> _EXERCISE REQUIREMENTS_
In the listing below, find every line containing "collection" and copy it out.
-- Start DATASET EXTRACT --
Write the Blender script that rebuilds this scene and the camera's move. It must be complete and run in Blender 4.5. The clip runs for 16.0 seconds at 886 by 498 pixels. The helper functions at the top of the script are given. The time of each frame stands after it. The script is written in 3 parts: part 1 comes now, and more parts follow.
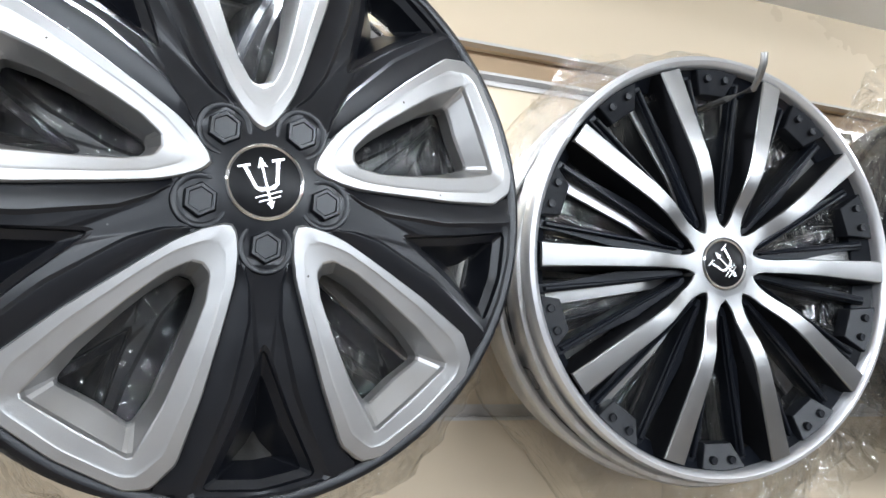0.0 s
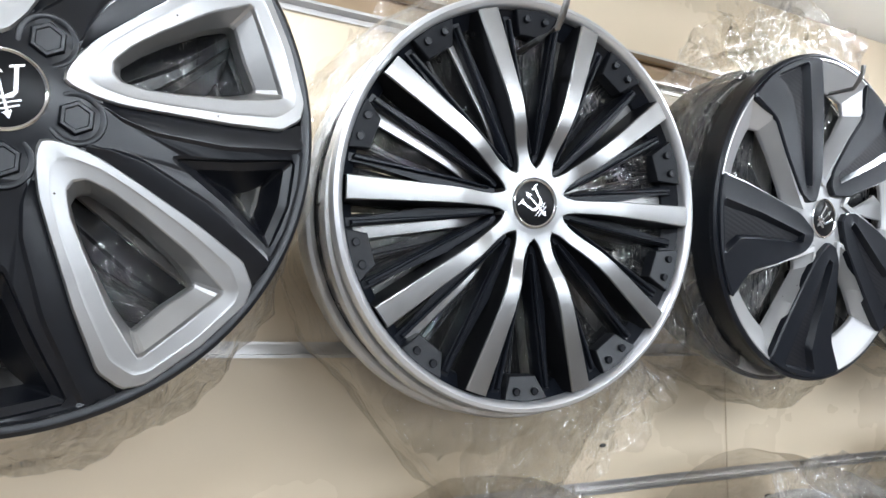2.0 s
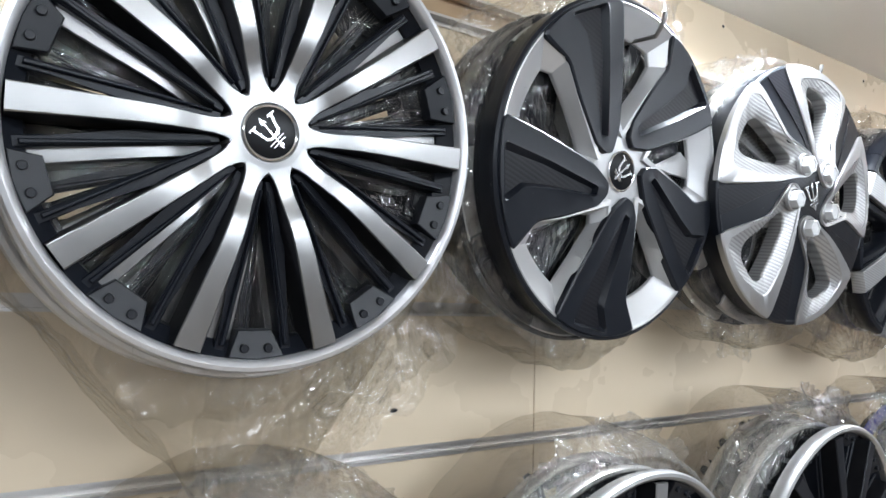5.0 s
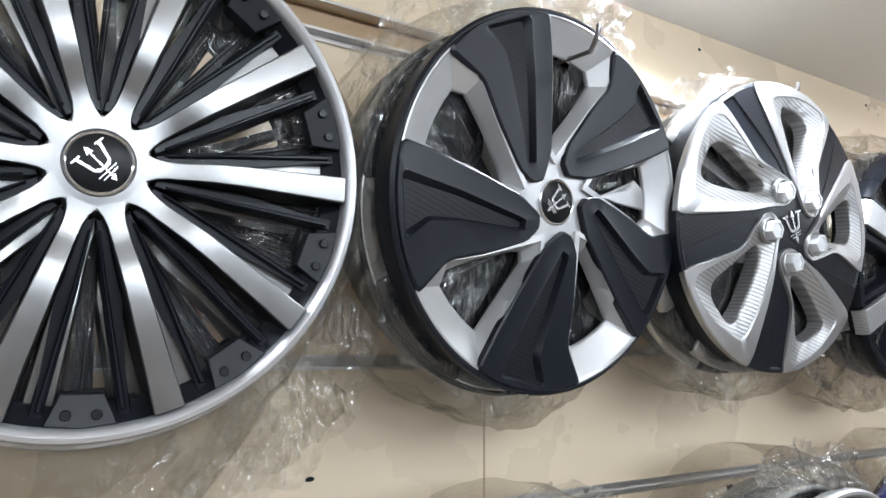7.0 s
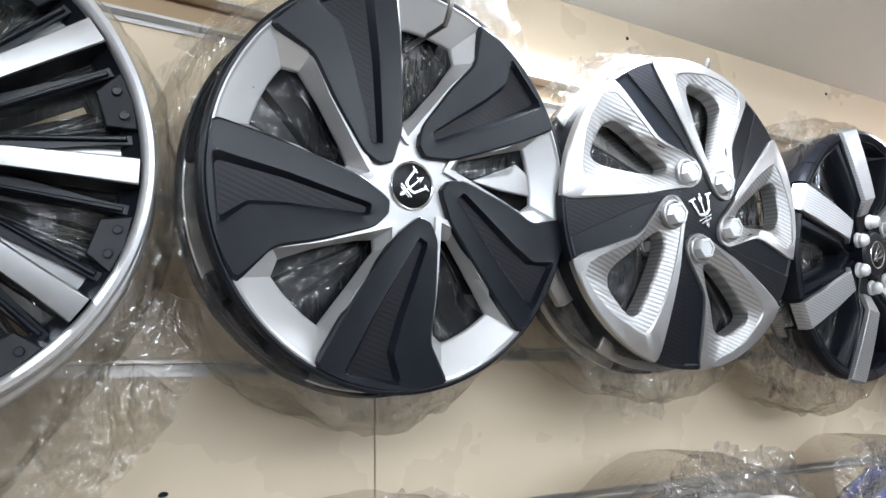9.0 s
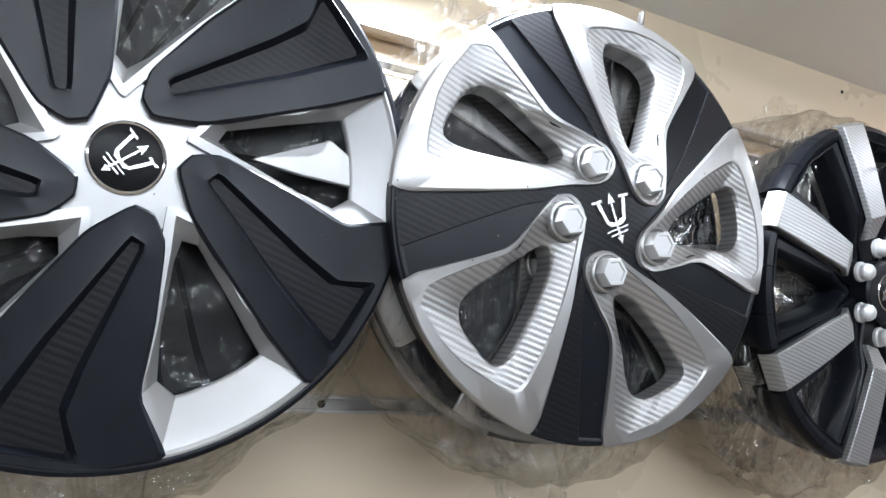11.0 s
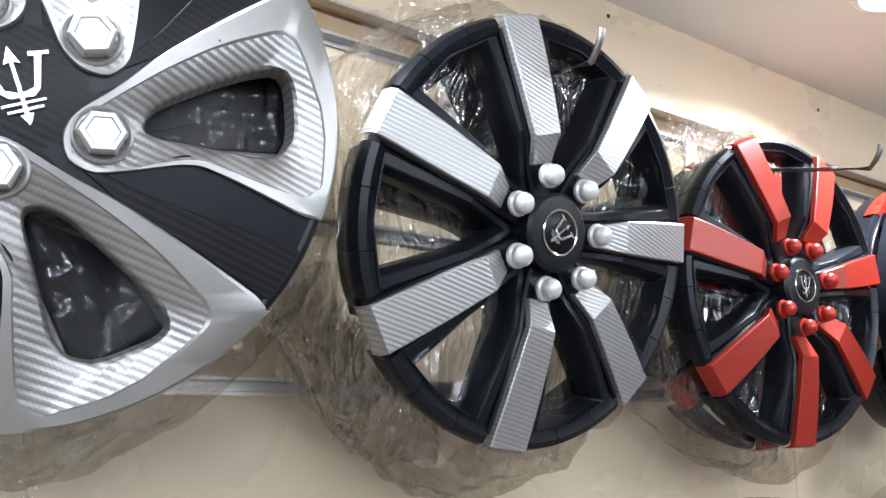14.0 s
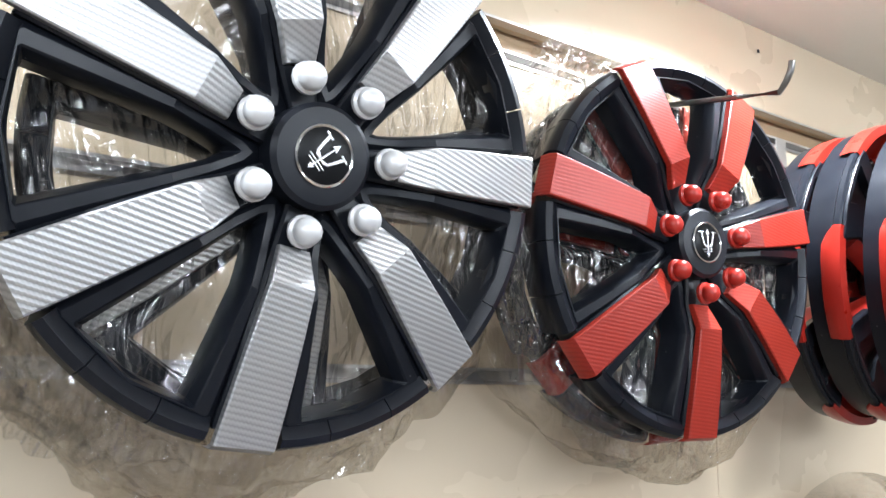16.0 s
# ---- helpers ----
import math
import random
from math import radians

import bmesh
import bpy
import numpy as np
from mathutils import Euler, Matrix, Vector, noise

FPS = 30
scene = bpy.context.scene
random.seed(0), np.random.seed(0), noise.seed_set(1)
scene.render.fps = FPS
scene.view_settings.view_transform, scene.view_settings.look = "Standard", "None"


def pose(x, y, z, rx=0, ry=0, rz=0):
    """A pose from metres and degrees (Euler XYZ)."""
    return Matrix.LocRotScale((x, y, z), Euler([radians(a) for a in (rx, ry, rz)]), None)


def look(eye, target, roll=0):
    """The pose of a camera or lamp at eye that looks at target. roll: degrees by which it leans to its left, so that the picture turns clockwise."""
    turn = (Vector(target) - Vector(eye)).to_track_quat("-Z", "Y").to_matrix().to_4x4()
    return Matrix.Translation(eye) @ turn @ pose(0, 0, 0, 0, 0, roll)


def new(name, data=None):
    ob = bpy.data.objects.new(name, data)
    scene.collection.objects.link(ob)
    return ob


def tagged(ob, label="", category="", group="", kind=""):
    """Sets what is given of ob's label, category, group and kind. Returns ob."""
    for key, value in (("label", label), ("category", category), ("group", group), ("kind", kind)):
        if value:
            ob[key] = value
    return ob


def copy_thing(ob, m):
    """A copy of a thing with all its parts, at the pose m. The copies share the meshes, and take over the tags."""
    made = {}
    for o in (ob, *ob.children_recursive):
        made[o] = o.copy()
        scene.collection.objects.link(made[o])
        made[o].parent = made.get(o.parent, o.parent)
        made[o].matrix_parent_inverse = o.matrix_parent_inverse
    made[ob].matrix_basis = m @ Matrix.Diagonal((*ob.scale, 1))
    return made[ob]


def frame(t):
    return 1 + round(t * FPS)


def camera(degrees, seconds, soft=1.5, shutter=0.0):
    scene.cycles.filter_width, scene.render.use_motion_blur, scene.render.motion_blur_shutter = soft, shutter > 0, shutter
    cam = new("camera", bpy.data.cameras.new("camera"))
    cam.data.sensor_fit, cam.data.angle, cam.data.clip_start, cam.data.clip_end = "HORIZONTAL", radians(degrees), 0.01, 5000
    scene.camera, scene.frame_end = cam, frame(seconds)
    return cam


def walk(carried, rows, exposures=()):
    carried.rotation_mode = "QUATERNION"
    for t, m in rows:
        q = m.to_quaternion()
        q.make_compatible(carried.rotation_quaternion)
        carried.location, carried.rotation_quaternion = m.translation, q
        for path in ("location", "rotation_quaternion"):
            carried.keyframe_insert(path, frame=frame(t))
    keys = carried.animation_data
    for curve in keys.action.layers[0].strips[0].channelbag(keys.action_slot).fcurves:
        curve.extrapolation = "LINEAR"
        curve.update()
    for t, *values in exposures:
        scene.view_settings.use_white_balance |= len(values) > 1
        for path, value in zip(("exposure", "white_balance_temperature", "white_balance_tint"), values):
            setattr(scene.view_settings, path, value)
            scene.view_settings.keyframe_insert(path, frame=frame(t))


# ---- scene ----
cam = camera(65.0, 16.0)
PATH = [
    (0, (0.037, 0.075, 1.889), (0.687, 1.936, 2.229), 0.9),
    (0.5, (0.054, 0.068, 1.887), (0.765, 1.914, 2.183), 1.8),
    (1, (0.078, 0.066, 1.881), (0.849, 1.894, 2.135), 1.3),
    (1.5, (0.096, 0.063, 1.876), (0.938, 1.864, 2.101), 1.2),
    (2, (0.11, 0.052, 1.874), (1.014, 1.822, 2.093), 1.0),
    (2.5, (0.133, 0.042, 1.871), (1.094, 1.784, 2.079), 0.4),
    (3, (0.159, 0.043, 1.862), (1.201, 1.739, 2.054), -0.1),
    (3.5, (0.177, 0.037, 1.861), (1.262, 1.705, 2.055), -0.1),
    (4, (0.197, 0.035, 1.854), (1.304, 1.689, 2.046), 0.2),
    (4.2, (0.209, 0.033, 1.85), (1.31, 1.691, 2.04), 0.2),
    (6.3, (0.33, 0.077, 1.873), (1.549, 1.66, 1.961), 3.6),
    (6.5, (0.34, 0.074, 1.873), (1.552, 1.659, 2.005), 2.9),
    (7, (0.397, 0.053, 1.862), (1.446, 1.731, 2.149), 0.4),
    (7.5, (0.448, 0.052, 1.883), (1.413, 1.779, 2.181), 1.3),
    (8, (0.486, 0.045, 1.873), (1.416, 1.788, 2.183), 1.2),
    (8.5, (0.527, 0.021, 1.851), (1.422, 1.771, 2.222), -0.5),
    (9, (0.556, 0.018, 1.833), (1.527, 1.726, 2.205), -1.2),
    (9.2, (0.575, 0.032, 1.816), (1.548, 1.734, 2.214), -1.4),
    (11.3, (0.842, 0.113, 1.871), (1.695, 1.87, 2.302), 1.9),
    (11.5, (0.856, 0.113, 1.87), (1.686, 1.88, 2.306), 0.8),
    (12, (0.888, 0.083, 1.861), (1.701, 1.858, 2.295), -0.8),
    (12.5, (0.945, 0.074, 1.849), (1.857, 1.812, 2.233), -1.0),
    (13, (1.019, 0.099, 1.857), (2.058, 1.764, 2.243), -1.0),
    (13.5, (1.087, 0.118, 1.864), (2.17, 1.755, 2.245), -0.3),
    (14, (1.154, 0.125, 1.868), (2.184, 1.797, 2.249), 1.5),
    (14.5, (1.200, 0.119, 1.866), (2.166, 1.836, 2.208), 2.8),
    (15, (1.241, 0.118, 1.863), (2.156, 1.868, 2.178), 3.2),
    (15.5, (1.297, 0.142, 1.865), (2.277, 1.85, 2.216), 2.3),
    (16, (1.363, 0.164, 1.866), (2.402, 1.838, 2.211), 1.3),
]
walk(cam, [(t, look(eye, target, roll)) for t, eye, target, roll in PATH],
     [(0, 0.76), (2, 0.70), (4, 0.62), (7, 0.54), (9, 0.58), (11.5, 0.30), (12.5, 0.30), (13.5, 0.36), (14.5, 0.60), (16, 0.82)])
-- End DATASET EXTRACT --
> _FINAL RESULT_
    scene.collection.objects.link(ob)
        scene.collection.objects.link(made[o])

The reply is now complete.